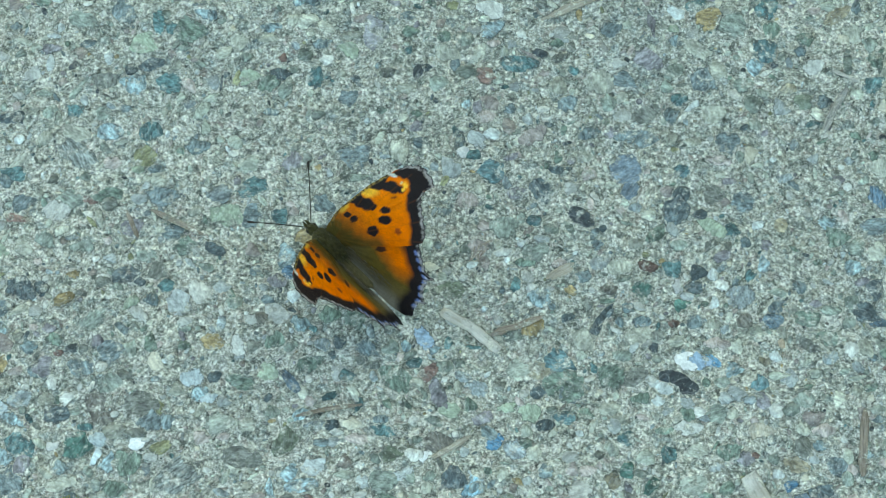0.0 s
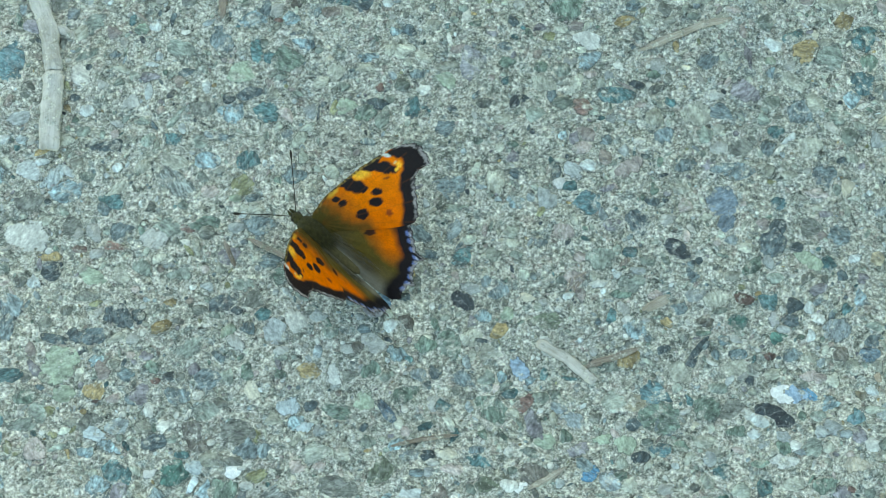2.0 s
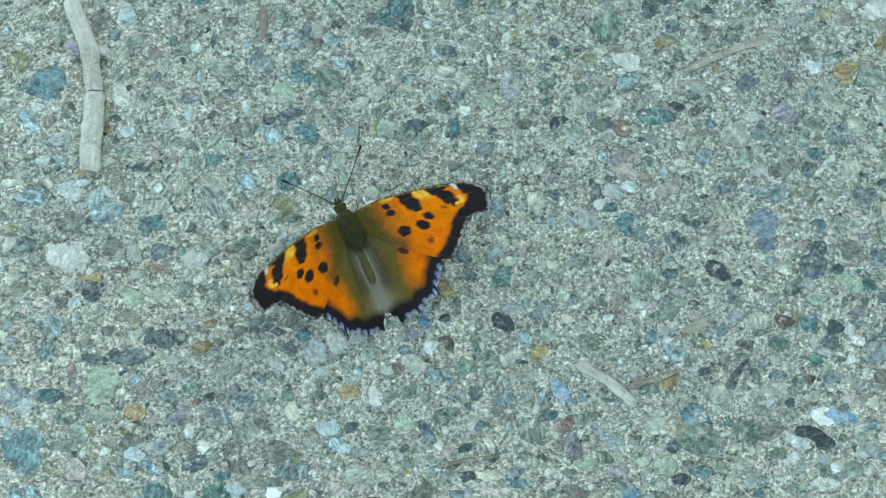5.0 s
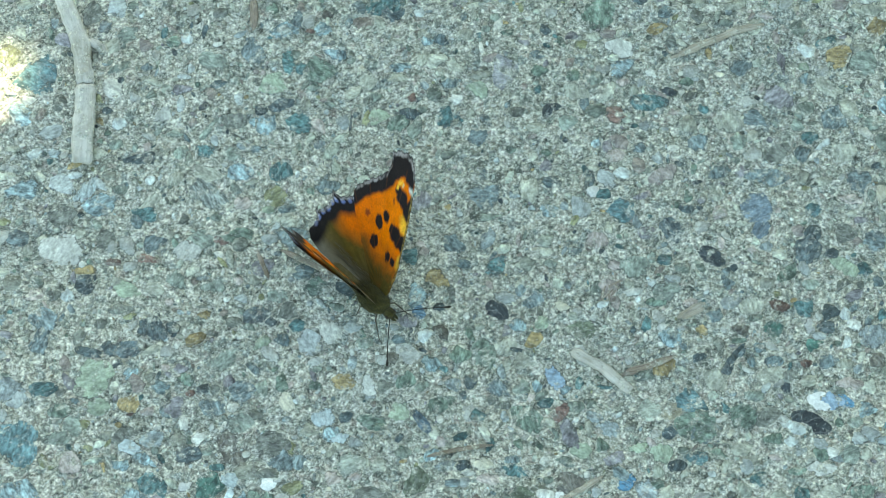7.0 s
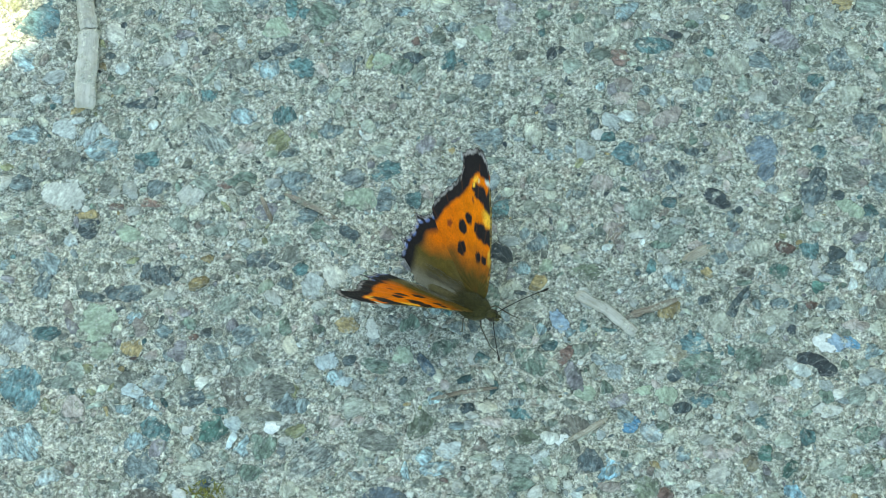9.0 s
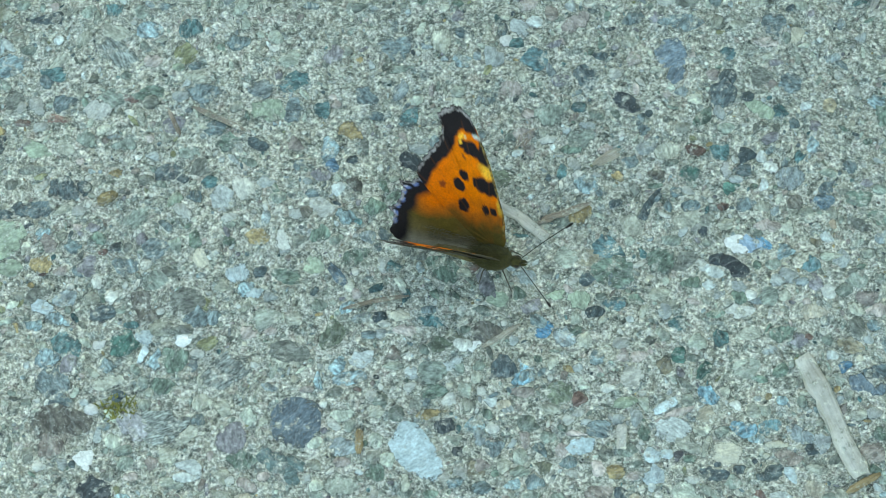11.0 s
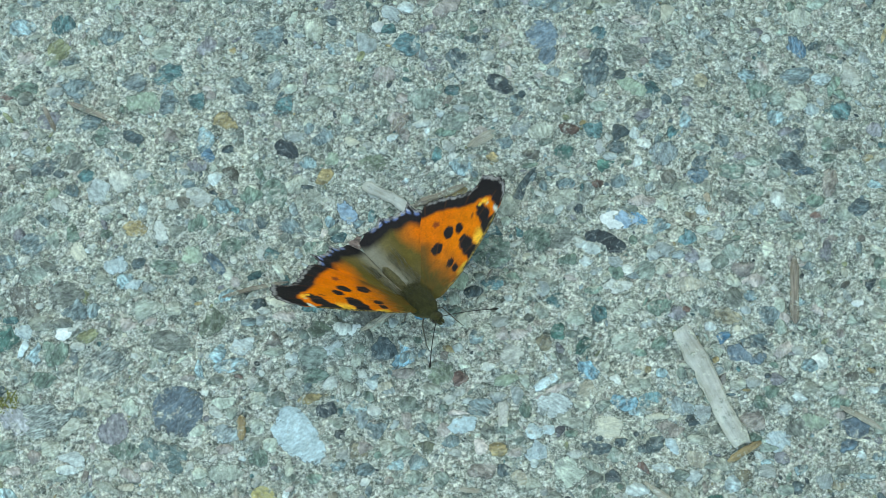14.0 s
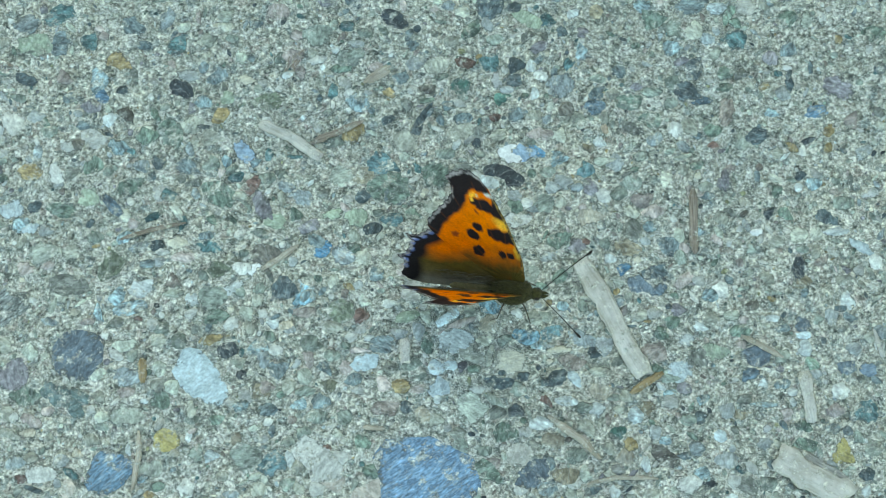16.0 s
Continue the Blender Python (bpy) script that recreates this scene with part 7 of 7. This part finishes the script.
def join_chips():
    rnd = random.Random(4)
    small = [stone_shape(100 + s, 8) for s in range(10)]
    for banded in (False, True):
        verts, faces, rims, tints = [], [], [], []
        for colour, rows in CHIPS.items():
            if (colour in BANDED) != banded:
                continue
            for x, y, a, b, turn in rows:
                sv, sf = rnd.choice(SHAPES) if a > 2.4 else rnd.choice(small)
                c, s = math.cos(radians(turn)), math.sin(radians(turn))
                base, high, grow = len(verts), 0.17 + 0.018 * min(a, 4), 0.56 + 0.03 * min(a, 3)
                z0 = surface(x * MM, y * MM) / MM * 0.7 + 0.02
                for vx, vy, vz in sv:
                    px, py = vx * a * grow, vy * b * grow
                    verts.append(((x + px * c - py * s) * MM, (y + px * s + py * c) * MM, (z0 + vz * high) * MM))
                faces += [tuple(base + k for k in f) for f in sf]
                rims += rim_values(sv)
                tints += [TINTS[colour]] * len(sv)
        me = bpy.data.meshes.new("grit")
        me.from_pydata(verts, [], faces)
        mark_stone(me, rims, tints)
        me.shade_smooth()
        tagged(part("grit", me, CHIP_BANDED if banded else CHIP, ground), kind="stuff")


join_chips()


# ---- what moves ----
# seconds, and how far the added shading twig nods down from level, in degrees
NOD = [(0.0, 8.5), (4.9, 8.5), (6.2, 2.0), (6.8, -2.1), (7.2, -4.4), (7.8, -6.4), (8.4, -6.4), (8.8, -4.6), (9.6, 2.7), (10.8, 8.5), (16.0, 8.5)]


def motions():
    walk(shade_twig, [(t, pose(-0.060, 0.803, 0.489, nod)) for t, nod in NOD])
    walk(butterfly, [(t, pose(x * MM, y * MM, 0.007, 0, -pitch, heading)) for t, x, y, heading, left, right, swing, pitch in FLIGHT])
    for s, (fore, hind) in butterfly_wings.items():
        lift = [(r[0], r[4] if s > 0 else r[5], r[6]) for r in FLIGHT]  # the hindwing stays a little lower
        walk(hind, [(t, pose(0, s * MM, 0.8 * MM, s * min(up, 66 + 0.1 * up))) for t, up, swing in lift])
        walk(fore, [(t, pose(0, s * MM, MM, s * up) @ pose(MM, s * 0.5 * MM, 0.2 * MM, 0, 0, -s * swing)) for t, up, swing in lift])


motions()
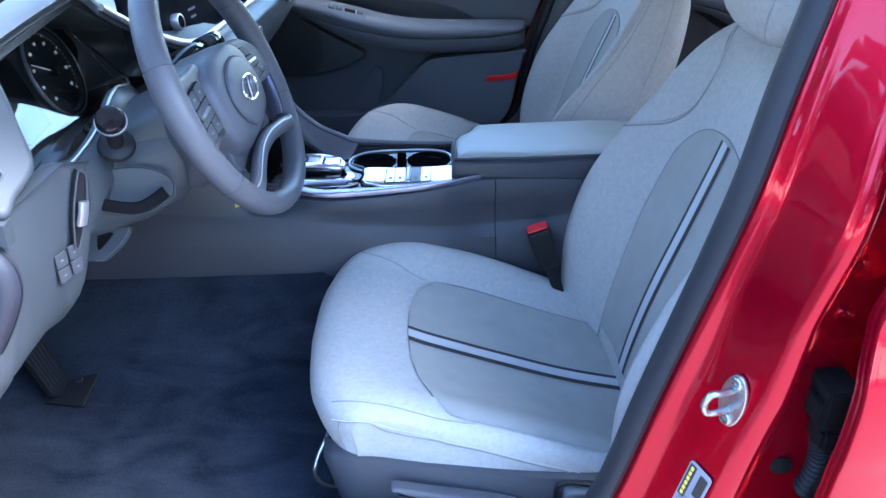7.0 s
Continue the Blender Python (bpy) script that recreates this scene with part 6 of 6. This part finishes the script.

- **THE EXERCISE**:
All preceding records should be duplicated verbatim, images excepted.

- **REPLY**:
0.0 s
2.0 s
5.0 s
7.0 s
9.0 s
11.0 s
14.0 s
16.0 s
Continue the Blender Python (bpy) script that recreates this scene with part 7 of 7. This part finishes the script.
def join_chips():
    rnd = random.Random(4)
    small = [stone_shape(100 + s, 8) for s in range(10)]
    for banded in (False, True):
        verts, faces, rims, tints = [], [], [], []
        for colour, rows in CHIPS.items():
            if (colour in BANDED) != banded:
                continue
            for x, y, a, b, turn in rows:
                sv, sf = rnd.choice(SHAPES) if a > 2.4 else rnd.choice(small)
                c, s = math.cos(radians(turn)), math.sin(radians(turn))
                base, high, grow = len(verts), 0.17 + 0.018 * min(a, 4), 0.56 + 0.03 * min(a, 3)
                z0 = surface(x * MM, y * MM) / MM * 0.7 + 0.02
                for vx, vy, vz in sv:
                    px, py = vx * a * grow, vy * b * grow
                    verts.append(((x + px * c - py * s) * MM, (y + px * s + py * c) * MM, (z0 + vz * high) * MM))
                faces += [tuple(base + k for k in f) for f in sf]
                rims += rim_values(sv)
                tints += [TINTS[colour]] * len(sv)
        me = bpy.data.meshes.new("grit")
        me.from_pydata(verts, [], faces)
        mark_stone(me, rims, tints)
        me.shade_smooth()
        tagged(part("grit", me, CHIP_BANDED if banded else CHIP, ground), kind="stuff")


join_chips()


# ---- what moves ----
# seconds, and how far the added shading twig nods down from level, in degrees
NOD = [(0.0, 8.5), (4.9, 8.5), (6.2, 2.0), (6.8, -2.1), (7.2, -4.4), (7.8, -6.4), (8.4, -6.4), (8.8, -4.6), (9.6, 2.7), (10.8, 8.5), (16.0, 8.5)]


def motions():
    walk(shade_twig, [(t, pose(-0.060, 0.803, 0.489, nod)) for t, nod in NOD])
    walk(butterfly, [(t, pose(x * MM, y * MM, 0.007, 0, -pitch, heading)) for t, x, y, heading, left, right, swing, pitch in FLIGHT])
    for s, (fore, hind) in butterfly_wings.items():
        lift = [(r[0], r[4] if s > 0 else r[5], r[6]) for r in FLIGHT]  # the hindwing stays a little lower
        walk(hind, [(t, pose(0, s * MM, 0.8 * MM, s * min(up, 66 + 0.1 * up))) for t, up, swing in lift])
        walk(fore, [(t, pose(0, s * MM, MM, s * up) @ pose(MM, s * 0.5 * MM, 0.2 * MM, 0, 0, -s * swing)) for t, up, swing in lift])


motions()
7.0 s
Continue the Blender Python (bpy) script that recreates this scene with part 6 of 6. This part finishes the script.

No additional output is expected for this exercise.